The ways in which communications are segmented are fairly rudimentary. The most common approach was varying the channels used (such as paper or email), which applied to 69% of those who answered this question.

One in four (41%) offer different benefits to different groups of workers, and only 19% give varied messages to different groups about the same benefits.


We asked respondents to rank seven benefits of reward technology to their organisation, in order of importance. ‘Provide a great employee experience’ was by far the most significant factor, with 61% of our audience ranking this either first (32%) or second (29%) in order of relevance to them. Effectively communicating the benefit scheme to employees was the second most relevant factor with 52% ranking this as either the first (27%) or second (25%) most important consideration. Of less relevance were attributes such as accurately monitoring tax and national insurance savings (27% said that this was the least important factor) and ensuring compliance with legislation such as autoenrollment (21% ranked this last).

Reducing administration was ranked as a mid-range factor by most participants (63% put this between third and fifth place), as was gaining a better understanding of how the value of each benefit improved the overall reward offering (61% ranked this between third and fifth).

Surprisingly, improving data accuracy and reliability was also low on respondents’ list of priorities, with 56% placing this fifth or lower out of the seven criteria.

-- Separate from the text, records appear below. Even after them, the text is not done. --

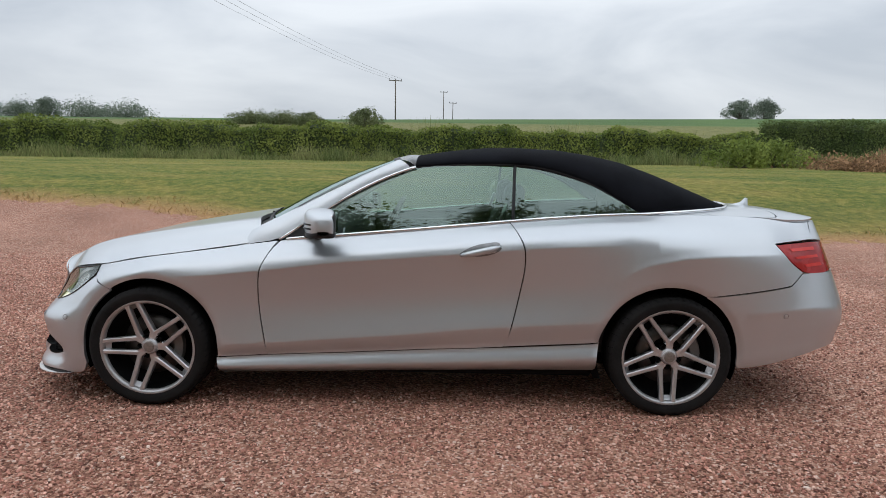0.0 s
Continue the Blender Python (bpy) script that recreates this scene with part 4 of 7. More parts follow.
REAR = [  # round the tail: height, then x and half-width at five stations
    (0.250, (2.08, 2.22, 2.32, 2.375, 2.39), (0.775, 0.68, 0.52, 0.27, 0.0)),
    (0.330, (2.12, 2.28, 2.38, 2.43, 2.445), (0.800, 0.70, 0.53, 0.27, 0.0)),
    (0.410, (2.13, 2.30, 2.40, 2.455, 2.47), (0.805, 0.71, 0.535, 0.27, 0.0)),
    (0.500, (2.14, 2.32, 2.42, 2.475, 2.49), (0.808, 0.715, 0.54, 0.27, 0.0)),
    (0.590, (2.13, 2.31, 2.41, 2.465, 2.48), (0.806, 0.71, 0.535, 0.27, 0.0)),
    (0.760, (2.09, 2.25, 2.35, 2.41, 2.425), (0.775, 0.695, 0.525, 0.27, 0.0)),
    (0.900, (2.07, 2.20, 2.30, 2.36, 2.375), (0.735, 0.67, 0.51, 0.27, 0.0)),
    (1.015, (2.05, 2.17, 2.26, 2.31, 2.325), (0.645, 0.60, 0.48, 0.26, 0.0)),
]


def body_net():
    rows = []
    for r in range(8):
        z, xs = FRONT[r]
        wide = {5: (0.78, 0.846), 6: (0.775, 0.832), 7: (0.762, 0.786)}.get(r, (0.78, 0.85))
        row = [(xs[k], FW[k] if k < 6 else wide[k - 6], FRONT_TOP[k] if r == 7 else z) for k in range(8)]
        if r == 6:
            row[6], row[7] = (row[6][0], row[6][1], 0.624), (row[7][0], 0.838, 0.648)
        kx, kz, kw = SIDE[r]
        for i, x in enumerate(SX):
            xs2 = x + SKEW[r] * max(0.0, 1 - i / 4.0)
            row.append((xs2, float(np.interp(xs2, kx, kw)), float(np.interp(xs2, kx, kz))))
        z, xs, ws = REAR[r]
        row += [(xs[k], ws[k], z) for k in range(5)]
        row = [(row[1][0], -row[1][1], row[1][2])] + row + [(row[-2][0], -row[-2][1], row[-2][2])]
        rows.append(row)
    A = np.array(rows)
    low, high = 2 * A[0] - A[1], 2 * A[-1] - A[-2]
    return np.concatenate([low[None], A, high[None]], 0)


NET = body_net()
NU, NV = NET.shape[1] - 3, NET.shape[0] - 3


def cr(t):
    t = np.asarray(t)[..., None]
    return np.concatenate([0.5 * (-t**3 + 2 * t**2 - t), 0.5 * (3 * t**3 - 5 * t**2 + 2), 0.5 * (-3 * t**3 + 4 * t**2 + t), 0.5 * (t**3 - t**2)], -1)


HAUNCH_X, HAUNCH_Z = (0.98, 1.03, 1.085, 1.15, 1.24, 1.41, 1.65, 1.9, 2.1), (0.45, 0.58, 0.696, 0.755, 0.803, 0.842, 0.86, 0.862, 0.85)
LEDGE_W, LEDGE_Z = (0.2, 0.33, 0.43, 0.455, 0.55, 0.66, 0.755, 0.80, 0.84, 0.86), (0.348, 0.349, 0.346, 0.344, 0.356, 0.367, 0.360, 0.335, 0.27, 0.24)
BRACE = ((0.335, 0.352), (0.478, 0.160))


def base_body(u, v):
    """The body's smooth skin at net place (u, v), as x, half-width, z."""
    u, v = np.clip(u, 0, NU - 1e-6), np.clip(v, 0, NV - 1e-6)
    i, j = u.astype(int), v.astype(int)
    a, b = cr(u - i), cr(v - j)
    P = np.zeros((*u.shape, 3))
    for p in range(4):
        for q in range(4):
            P += (a[..., p] * b[..., q])[..., None] * NET[j + q, i + p]
    return P


def body(u, v):
    """The skin with its creases, ledges and lips."""
    u, v = np.clip(u, 0, NU - 1e-6), np.clip(v, 0, NV - 1e-6)
    P = base_body(u, v)
    # two creases along the flank, the upper one under the shoulder, the lower one above the sill
    d = v - 5
    P[..., 1] += 0.014 * np.interp(u, (10.6, 12.2, 17.4, 18.7), (0, 1, 1, 0)) * np.exp(-np.where(d > 0, d / 0.5, -d / 0.36))
    d = np.abs(v - 3)
    P[..., 1] += 0.009 * np.interp(u, (11.9, 12.7, 17.2, 18.4), (0.3, 1, 1, 0.2)) * np.exp(-d / 0.4)
    # the arc over the rear wheel, an edge that rises from behind the door and runs back to the lamp
    x, z = P[..., 0].copy(), P[..., 2].copy()
    steep = np.interp(x, (1.0, 1.09, 1.2, 1.4), (0.35, 0.5, 0.8, 1.0))
    below = (np.interp(x, HAUNCH_X, HAUNCH_Z) - z) * steep
    side = smooth01((x - 0.95) / 0.4) * np.interp(u, (17, 17.5, 23, 24.6), (0, 1, 1, 0)) * smooth01((z - 0.5) / 0.16)
    P[..., 1] += side * (0.015 * np.exp(-np.where(below < 0, -below / 0.05, below / 0.06)) + 0.006 * smooth01(below / 0.1 + 0.5))
    # the edge along the rear bumper
    above = z - np.interp(x, (1.7, 2.1, 2.5), (0.556, 0.577, 0.585))
    P[..., 1] += 0.008 * np.interp(u, (21.5, 22.6, 24.5, 26), (0, 1, 1, 0)) * np.exp(-np.abs(above) / 0.05)
    # the wheel arches' turned-in lips
    for cx in (-1.356, 1.366):
        r = np.hypot(x - cx, z - 0.325) - 0.362
        P[..., 1] -= 0.011 * np.where(r < 0.034, (1 - np.clip(r / 0.034, 0, 1)) ** 1.5, 0) * smooth01((z - 0.25) / 0.1) * np.clip((u - 7.5) / 1.0, 0, 1) * np.clip(24 - u, 0, 1)
    # bumper: an overhanging ledge from the plate along the top of the side intakes
    w, z = P[..., 1].copy(), P[..., 2].copy()
    nose = np.clip((8.2 - u) / 0.8, 0, 1)
    up = z - np.interp(w, LEDGE_W, LEDGE_Z)
    span = smooth01((w - 0.29) / 0.09) * smooth01((0.86 - w) / 0.07) * nose
    P[..., 0] += 0.020 * span * smooth01(-up / 0.010) * np.exp(np.minimum(up, 0) / 0.06)
    # the brace's edge beside the mouth, running down and out to the splitter
    ln = math.hypot(BRACE[1][0] - BRACE[0][0], BRACE[1][1] - BRACE[0][1])
    tx, tz = (BRACE[1][0] - BRACE[0][0]) / ln, (BRACE[1][1] - BRACE[0][1]) / ln
    along, off = ((w - BRACE[0][0]) * tx + (z - BRACE[0][1]) * tz) / ln, -(w - BRACE[0][0]) * tz + (z - BRACE[0][1]) * tx
    P[..., 0] -= 0.016 * np.exp(-np.abs(off) / 0.03) * smooth01(along * 4) * smooth01((1.2 - along) * 5) * nose
    # the shelf under each side intake, leaning back from the splitter
    valley = np.interp(z, (0.16, 0.245, 0.37), (0.480, 0.552, 0.44))
    P[..., 0] += 0.042 * smooth01((z - 0.168) / 0.08) * smooth01((0.35 - z) / 0.08) * smooth01((w - valley) / 0.05) * smooth01((0.87 - w) / 0.06) * nose
    return P


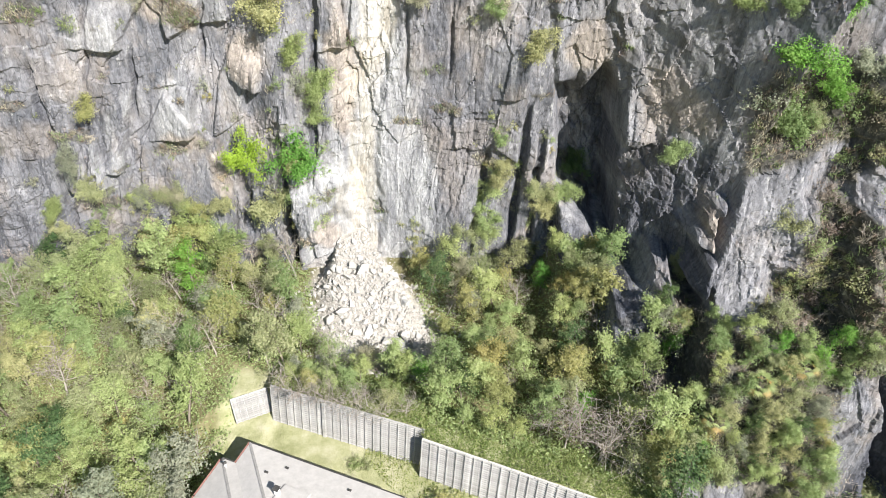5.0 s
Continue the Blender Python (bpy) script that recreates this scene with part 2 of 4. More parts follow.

It may be an improbable dream, but we asked respondents what their highest technology priority would be, if money were no object. Our highest-rated answer was increasing the range of benefits on offer (35%), followed by improving communication about benefits to employees (30%). Providing more targeted benefits to different parts of the workforce (27%) was also a popular choice. However, even with unlimited funds, very few respondents felt that they would spend on improving management information (3%) or better justifying return on investment (3%). A mere 2% said that they would spend freely to better understand the uptake of existing benefits.

Overall, our survey results show a mixed picture, with cost remaining the biggest barrier to the future development of benefits technology. HR respondents are still struggling with the challenge of justifying return on investment or are finding that other corporate projects are being given a higher spending priority.

For the most part, data collection and analysis still relies heavily on spreadsheets and manual processes, with siloed data held in disparate benefits systems also holding back progress. But even if money wasn’t an issue, respondents still felt that their attention would be focused on improving the range of benefits that they offer, rather than creating a more personalised or data-rich benefits environment.

However, among those companies that have run innovative communication campaigns, the feedback has been positive.